Comments are market research disguised as conversation.
People reveal confusion, frustrations, goals, objections, and unmet needs every day.
Look for repeated questions.
Repeated questions often become products.
I once watched a creator turn a frequently asked question into a PDF template bundle. The bundle generated more revenue than months of affiliate marketing efforts.
Nothing complicated happened.
The creator simply listened.
Most people don't.
That's why opportunities remain visible.
A useful exercise is writing down twenty questions your audience repeatedly asks.
The strongest PDF idea is usually hiding somewhere on that list.
Not in your imagination.
In your audience's language.
## Why Most Social Media Promotions Fail
Many beginners create posts that immediately ask people to buy.
The audience isn't ready.
Trust hasn't been established.
The relationship is too cold.
Most executives discover this too late. They focus on selling before they focus on helping.
A better approach is demonstrating expertise publicly.
Show small wins.
Share practical tips.
Reveal mistakes.
Discuss lessons learned.
Let people experience value before they encounter the sales page.
This creates a subtle psychological shift.
The audience begins assuming the paid material contains even greater value.
## Content That Generates PDF Sales
Short-form content works best when it creates curiosity gaps.
Not clickbait.
Curiosity.
There's a difference.
A budgeting creator might show:
**"The expense category that quietly destroys most monthly budgets."**
A designer might post:
**"The client onboarding mistake I made for two years."**
A freelancer might share:
**"Why some proposals get ignored within 30 seconds."**
The goal isn't explaining everything.
The goal is making people want the complete framework.
That's where the PDF enters naturally.
People dislike being sold to.
Small distinction.
Massive impact.
## Pricing Mistakes Beginners Make
Many first-time creators underprice.
They assume low prices create more sales.
Sometimes they do.
Sometimes they simply create more work.
A $3 PDF often attracts impulse buyers.
A $19 PDF attracts more serious customers.
Neither approach is universally correct.
This is where things become complicated.
Price affects perception.
I've seen creators double prices and increase conversions because buyers interpreted the higher price as evidence of greater value.
Strange?
Maybe.
Common?
Absolutely.
Human behavior isn't always rational.
Markets rarely are.
## The Hidden Cost Nobody Mentions
Customer support.
Everybody talks about sales.
Very few discuss post-purchase questions.

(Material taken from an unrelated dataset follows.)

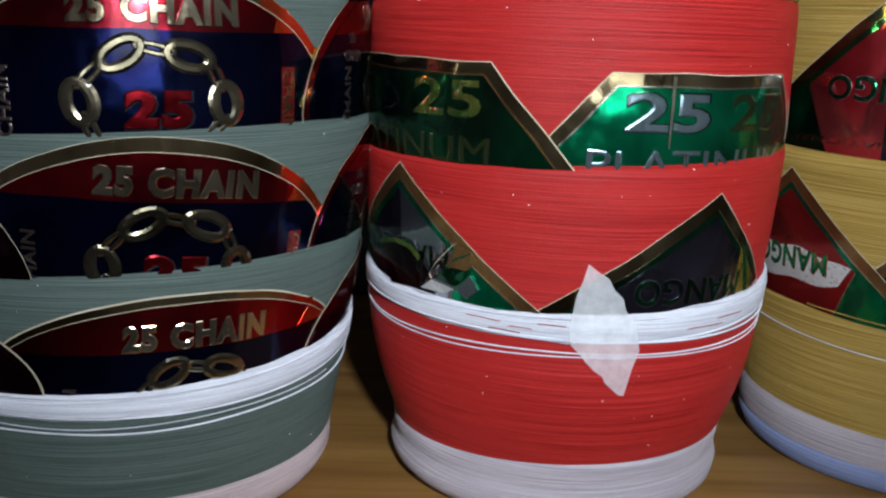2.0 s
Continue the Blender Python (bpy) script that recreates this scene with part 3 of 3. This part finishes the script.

The moment buyers spend money, expectations change.
Download issues appear.
Access questions appear.
Refund requests appear.
Technical confusion appears.
What looks simple on paper often becomes expensive in practice.

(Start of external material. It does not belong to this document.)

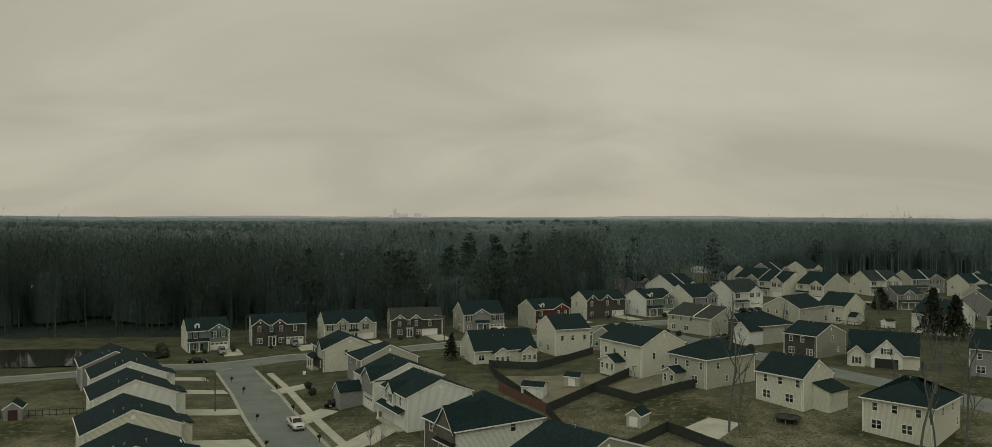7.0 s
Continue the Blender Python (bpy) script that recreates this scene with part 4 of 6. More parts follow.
back_house(31.72, 164.22, -58.7, 13.9, 12.6, "cream two-storey house with white sunroom at the back", VINYL, sun=(3.5, 8.5, 3.0), H=6.74, pitch=0.466)
back_house(41.58, 150.28, -56, 9.8, 14.7, "cream two-storey house with hipped roof and small sunroom", BEIGE, hip=(True, True), ridge="y", pitch=0.55, sun=(1.0, 4.5, 3.0))
back_house(54.62, 135.58, -53.5, 9.55, 9.6, "cream two-storey house with low side wing", VINYL, wing=(3.0, 9.0, 3.2), rwins=(), H=5.51, pitch=0.587)
back_house(68.09, 118.82, -46.1, 10.66, 13.4, "cream two-storey house with hipped roof", VINYL, hip=(True, True), rwins=(4.0, 9.0), H=5.65, pitch=0.455)
back_house(77.10, 183.65, -52.4, 8.56, 13.5, "grey two-storey house with brick front and garage", BRICKDARK, rwins=(7,), flank=TAN, H=5.5, pitch=0.351)
back_house(61.91, 218.90, -52.7, 15.59, 15.0, "beige house with pillared front and brown roof", BEIGE, roof=ROOFB, rwins=(6,), H=5.06, pitch=0.37).roof_step(9.5)
back_house(94.9, 238.7, -50, 12.5, 16.0, "beige house with two stepped gables", BEIGE, ridge="y")
back_house(112.5, 246.0, -50, 9.0, 14.0, "cream two-storey house with small sunroom", VINYL, sun=(2, 6, 2.5), sun_face="R")
h = House(-4.66, 189.57, 18.2, 16.56, 12.4, "low cream house with two rear bays", H=3.37, pitch=0.658, front=VINYL, side=VINYL)
h.bump("F", 4.5, 8.5, 2.6, 2.9, "gable", 0.7)
h.bump("F", 11.8, 15.8, 2.0, 2.9, "gable", 0.7)
h.window("F", 1.2, 0.8, 1.5, 1.4, twin=True)
h.window("L", 3, 1.0, 0.9, 1.3)
h.pipes([(6, 4, 0.4), (9, 4, 0.4)])
h.finish()
back_house(16.08, 198.71, -68.2, 11.3, 10.1, "cream two-storey house with rear door awning", VINYL, ridge="y", wins=(), rwins=(1.5, 4.5, 8.0), H=6.7, pitch=0.519)
h = House(26.0, 202.4, -28, 5.6, 8.0, "low grey-sided gabled wing house behind a garden", H=4.0, pitch=0.694, ridge="y", front=TAN, side=TAN)
h.window("F", 0.8, 0.9, 0.9, 1.4)
h.window("F", 3.4, 0.9, 0.9, 1.4)
h.finish()
h = House(81.5, 177.0, -28, 14.5, 11.0, "low cream house with a steep gable over a dark garage door", H=3.3, pitch=0.75, front=VINYL, side=VINYL)
h.front_gable(4.8, 11.2, 1.0, 1.0, WHITE, z0=-0.4)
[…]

A creator selling fifty PDFs may manage everything personally.
A creator selling thousands eventually needs systems.
Automation becomes less about convenience and more about survival.
That's a transition many beginners never anticipate.

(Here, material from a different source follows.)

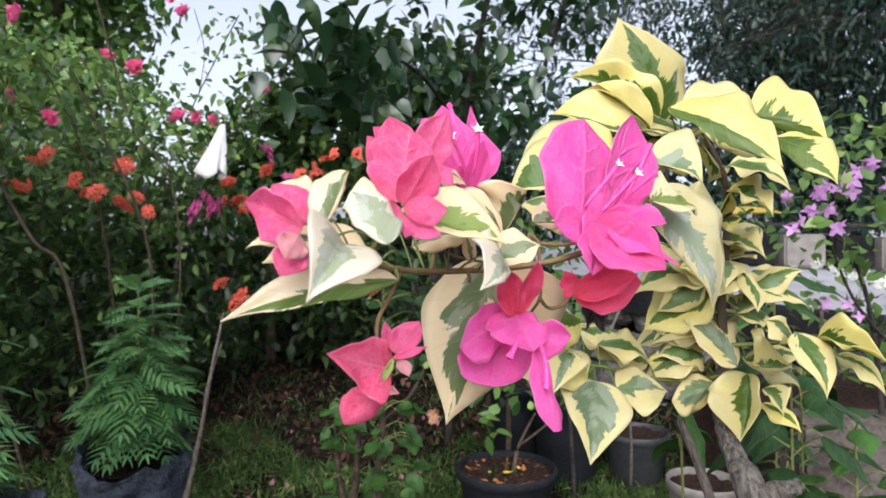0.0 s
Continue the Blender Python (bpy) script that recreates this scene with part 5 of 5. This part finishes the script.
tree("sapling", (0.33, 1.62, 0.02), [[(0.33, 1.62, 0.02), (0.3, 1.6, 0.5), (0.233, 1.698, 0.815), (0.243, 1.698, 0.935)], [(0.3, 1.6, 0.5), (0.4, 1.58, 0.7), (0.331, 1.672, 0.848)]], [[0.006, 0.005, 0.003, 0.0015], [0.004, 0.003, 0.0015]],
     [(clumps(16, 6, (0.183, 1.648, 0.695), (0.293, 1.748, 0.945), 0.03), (0.036, 0.022, 0.3)), (clumps(12, 6, (0.271, 1.632, 0.688), (0.411, 1.712, 0.868), 0.03), (0.036, 0.022, 0.3))], FRESH, "thin sapling with small fresh green leaves", "sapling", SHADEBARK)
dead = thing("bare_branch", (0.6, 2.1, 0.05), "bleached bare twigs of a dead branch", "branch")
for pts in ([(0.6, 2.1, 0.05), (0.52, 1.85, 0.4), (0.34, 1.55, 0.66), (0.3, 1.54, 0.8)], [(0.39, 1.62, 0.6), (0.42, 1.56, 0.7), (0.43, 1.54, 0.8)], [(0.35, 1.55, 0.64), (0.29, 1.54, 0.7), (0.23, 1.54, 0.78)], [(0.34, 1.55, 0.68), (0.38, 1.53, 0.73), (0.4, 1.52, 0.79)]):
    under(part("twig", tube_mesh("twig", pts, [0.005, 0.0035, 0.0025, 0.0014][:len(pts)], 7, 0.2), DEADWOOD), dead)

# lilac bougainvillea and jasmine beside the road
lil = tree("lilac_bougainvillea", (1.1, 1.6, 0.2), [[(1.1, 1.6, 0.1), (1.05, 1.58, 0.6), (0.98, 1.55, 0.82), (0.88, 1.52, 0.98), (0.82, 1.5, 1.1)], [(1.05, 1.58, 0.6), (1.15, 1.55, 0.9), (1.2, 1.52, 1.1)], [(0.97, 1.55, 0.85), (0.86, 1.5, 0.9), (0.78, 1.5, 0.93)], [(1.1, 1.58, 0.6), (0.98, 1.55, 0.72), (0.9, 1.52, 0.9), (0.93, 1.5, 1.05)]], [[0.008, 0.006, 0.0045, 0.003, 0.0015], [0.005, 0.004, 0.002], [0.0035, 0.002, 0.0012], [0.0045, 0.0035, 0.0025, 0.0012]],
           [(clumps(95, 5, (0.76, 1.38, 0.8), (1.5, 1.75, 1.14), 0.03), (0.036, 0.023, 0.2))], FRESH, "thin bougainvillea with small leaves and lilac bracts", "bougainvillea", SHADEBARK)
lilac_spots = [(0.971, 1.5, 1.047), (0.99, 1.5, 1.05), (0.851, 1.5, 0.981), (0.87, 1.5, 0.96), (0.917, 1.5, 0.9), (0.84, 1.5, 0.93), (0.89, 1.5, 0.94), (0.9, 1.55, 0.7), (0.96, 1.55, 0.71), (1.1, 1.5, 1.1), (0.8, 1.48, 0.9), (0.78, 1.48, 0.96), (0.93, 1.48, 1.0), (1.02, 1.5, 0.98)]
heads(lil, LI_M, lilac_spots + [(x + rng.normal() * 0.016, y + rng.normal() * 0.012, z + rng.normal() * 0.014) for x, y, z in lilac_spots * 2], "flower", 0.5)
jas = tree("jasmine", (1.0, 1.75, 0.3), [[(1.0, 1.75, 0.2), (1.0, 1.72, 0.7)]], [[0.008, 0.004]],
           [(clumps(60, 7, (0.8, 1.62, 0.5), (1.5, 1.9, 0.74), 0.035), (0.036, 0.022, 0.2))], FRESH, "low jasmine with small white flowers", "jasmine")
WHS = head_mesh("white_flower", 0.014, 5, 0.018, 0.8)
WHS.materials.append(WHITEPETAL)
heads(jas, WHS, [(0.978, 1.6, 0.784), (1.0, 1.6, 0.78), (0.95, 1.6, 0.8), (1.05, 1.6, 0.78), (1.08, 1.6, 0.76), (0.9, 1.6, 0.77), (0.92, 1.6, 0.81), (1.12, 1.6, 0.75), (1.02, 1.6, 0.74), (0.86, 1.6, 0.8), (0.5, 1.65, 0.86), (0.47, 1.65, 0.86)], "white_flower", 0.7)
# fallen petals
FADED = foliage_mat("faded_petal", (0.35, 0.1, 0.16), (0.5, 0.2, 0.28), (0.6, 0.35, 0.42), 0.6, 0.3, 0.2)
pet = leaves_mesh("fallen_petals", np.array([(x, y, ground_z(x, y) + 0.03) for x, y in zip(rng.uniform(-1.3, 0.5, 70), rng.uniform(1.8, 3.2, 70))]), 0.022, 0.016, 0.0, 1.0)
tagged(part("fallen_petals", pet, FADED), "pink petals fallen on the grass", "petals", kind="stuff")

# far side of the road
tree("far_hedge", (2.6, 7.6, 0.9), [[(2.6, 7.6, 0.7), (2.6, 7.6, 1.6)]], [[0.05, 0.03]], [(clumps(420, 14, (0.4, 7.2, 0.9), (5.2, 8.2, 2.25), 0.12), (0.16, 0.06, 0.5))], MANGO, "dark hedge across the road", "hedge")


def limb_mesh(name, root, heading, length, radius, depth, r):
    """Twigs that fork again and again, joined in one mesh."""
    verts, faces = [], []

    def grow(p, d, ln, rad, k):
        pts = [p]
        for _ in range(4):
            d = (d + Vector((r.uniform(-1, 1), r.uniform(-1, 1), r.uniform(-0.6, 0.9))) * 0.28).normalized()
            pts.append(pts[-1] + d * (ln / 4))
        m = tube_mesh("tmp", pts, [rad, rad * 0.9, rad * 0.8, rad * 0.7, rad * 0.6], 5, 0.1, 2)
        o = len(verts)
        verts.extend(tuple(v.co) for v in m.vertices)
        faces.extend(tuple(o + i for i in f.vertices) for f in m.polygons)
        bpy.data.meshes.remove(m)
        if k:
            for q in (2, 3, 4, 4):
                nd = (d + Vector((r.uniform(-1, 1), r.uniform(-1, 1), r.uniform(-0.5, 0.8))) * 0.9).normalized()
                grow(pts[q], nd, ln * r.uniform(0.55, 0.8), rad * 0.55, k - 1)

    grow(Vector(root), Vector(heading).normalized(), length, radius, depth)
    mesh = bpy.data.meshes.new(name)
    mesh.from_pydata(verts, [], faces)
    return smooth(mesh)


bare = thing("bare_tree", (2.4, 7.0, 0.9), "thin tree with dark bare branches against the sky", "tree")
under(part("trunk", tube_mesh("trunk", [(2.4, 7.0, 0.8), (2.35, 7.0, 1.6), (2.3, 7.0, 2.4)], [0.06, 0.05, 0.03], 9, 0.2), SHADEBARK), bare)
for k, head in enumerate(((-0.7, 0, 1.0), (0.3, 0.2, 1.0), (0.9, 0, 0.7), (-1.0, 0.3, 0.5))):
    under(part("limb", limb_mesh("limb", (2.3, 7.0, 1.9 + 0.12 * k), head, 1.1, 0.02, 4, random.Random(k + 2)), SHADEBARK), bare)
under(part("crown", leaves_mesh("crown", clumps(330, 11, (0.4, 6.7, 1.9), (4.4, 7.6, 3.9), 0.16), 0.1, 0.045, 0.3), MANGO), bare)
barrier = thing("painted_barrier", (2.0, 5.2, 0.7), "row of low concrete blocks painted black and white", "barrier")
for k in range(9):
    o = block("block", (-0.16, -0.1, 0.0), (0.16, 0.1, 0.26), POTCREAM if k % 2 else KERB, barrier, 0.015, cut=0)
    o.matrix_local = Matrix.Translation((0.36 * k - 0.3, -0.03 * k, 0.02 - 0.012 * k))
beam = thing("roadside_rail", (2.9, 6.2, 0.8), "brown wooden rail with a yellow canopy end beside the road", "rail")
part("rail", tube_mesh("rail", [(-1.2, 0, 0.26), (2.5, -0.2, 0.22)], 0.024, 6), SHADEBARK, beam)
for x in (-1.0, 0.4, 1.8):
    part("post", tube_mesh("post", [(x, 0, -0.1), (x, -0.03, 0.28)], 0.03, 6), DARKBARK, beam)
part("canopy", blade_mesh("canopy", (-0.45, 0.0, 0.36), (0.35, 0.0, 0.36), (-0.05, -0.2, 0.36), (-0.05, 0.2, 0.36), sag=0.09, cup=0.3), GOLDC, beam, "small yellow canopy")

# leafy plants at the foot of the bougainvillea
def herb(name, base, specs, label, material, category="plant"):
    """A stem with a few single broad leaves: (height, heading in degrees, reach, size, droop)."""
    ob = thing(name, base, label, category)
    top = max(s[0] for s in specs)
    part("stem", tube_mesh("stem", [(0, 0, 0), (0.008, 0.004, top * 0.5), (0, 0, top)], [0.0026, 0.0022, 0.0016], 7), GREEN_STALK, ob)
    for h, az, reach, size, droop in specs:
        d = Vector((math.cos(radians(az)), math.sin(radians(az)), 0))
        b = Vector((0, 0, h)) + d * reach
        t = b + d * size * 0.9 - Vector((0, 0, droop * size))
        side = Vector((-d.y, d.x, 0)) * size * 0.3
        mid = b.lerp(t, 0.4)
        part("petiole", tube_mesh("petiole", [(0, 0, h - 0.01), b - d * reach * 0.4 + Vector((0, 0, 0.006)), b], [0.0012, 0.001, 0.0008], 6), GREEN_STALK, ob)
        o = part("leaf", blade_mesh("leaf", b, t, mid - side, mid + side, sag=0.1, cup=-0.2, wave=0.08, blunt=0.9, fold=0.12, crumple=0.03), material, ob)
        thicken(o, 0.0005)
    return ob


def leafy(seed, n, low, top, reach, size, droop):
    """Leaf sites up a stem, turned by the golden angle."""
    r = random.Random(seed)
    return [(low + (top - low) * k / (n - 1), (k * 137.5 + r.uniform(-20, 20)) % 360, reach * r.uniform(0.5, 1.2) * (1.2 - 0.6 * k / n), size * r.uniform(0.75, 1.2), droop * r.uniform(0.3, 1.2)) for k in range(n)]


herb("leafy_plant", (0.59, 0.93, 0.0), leafy(1, 16, 0.4, 0.6, 0.05, 0.062, 0.4), "fresh green leafy plant beside the trunk", HERB)
herb("leafy_plant", (0.66, 0.88, 0.0), leafy(5, 14, 0.38, 0.56, 0.05, 0.06, 0.4), "fresh green leafy plant beside the trunk", HERB)
herb("leafy_plant", (0.46, 0.86, 0.0), leafy(2, 18, 0.46, 0.72, 0.045, 0.07, 0.7), "dark green leafy plant behind the trunk", HERBDARK)
herb("leafy_plant", (0.55, 1.0, 0.0), leafy(3, 20, 0.4, 0.7, 0.06, 0.075, 0.6), "dark green leafy plant behind the trunk", HERBDARK)
herb("leafy_plant", (0.312, 0.85, 0.0), [(0.645, 285, 0.005, 0.05, 1.5), (0.6, 100, 0.01, 0.07, 0.8), (0.62, 30, 0.01, 0.06, 0.6)], "single-stemmed sapling with drooping green leaves", HERB)
herb("leafy_plant", (0.63, 1.24, 0.0), [(0.8, 330, 0.01, 0.13, 0.4), (0.76, 300, 0.02, 0.08, 0.6), (0.74, 200, 0.02, 0.09, 0.5)] + leafy(4, 12, 0.45, 0.7, 0.04, 0.075, 0.5), "tall green plant with long pointed leaves", HERBDARK)

bed = thing("raised_bed", (1.2, 1.75, 0.0), "worn concrete edge of a raised bed full of soil", "garden bed")
block("edge", (-0.36, -0.22, 0.0), (0.6, -0.1, 0.44), BEDSTONE, bed, 0.012, rough=0.012)
block("soil", (-0.34, -0.1, 0.0), (0.6, 0.5, 0.42), SOIL, bed, 0.02, rough=0.02)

## Where the Opportunity Really Exists
The irony is hard to ignore.
Social media platforms are becoming noisier every year.
Content volume keeps rising.
Attention keeps shrinking.
Yet digital products continue finding buyers.
Not because competition is decreasing.
Because specialization keeps increasing.
General advice is everywhere.
Specific solutions remain scarce.
The creators quietly generating revenue from PDFs aren't necessarily the biggest influencers. Many have relatively small audiences.
What they understand is something more valuable.
They understand a precise problem.
And when a creator understands a problem better than anyone else in a niche, audience size starts mattering a lot less than most people think.
The next challenge isn't creating another PDF. It's figuring out whether your audience sees that PDF as information, or as the fastest path to a result they already want.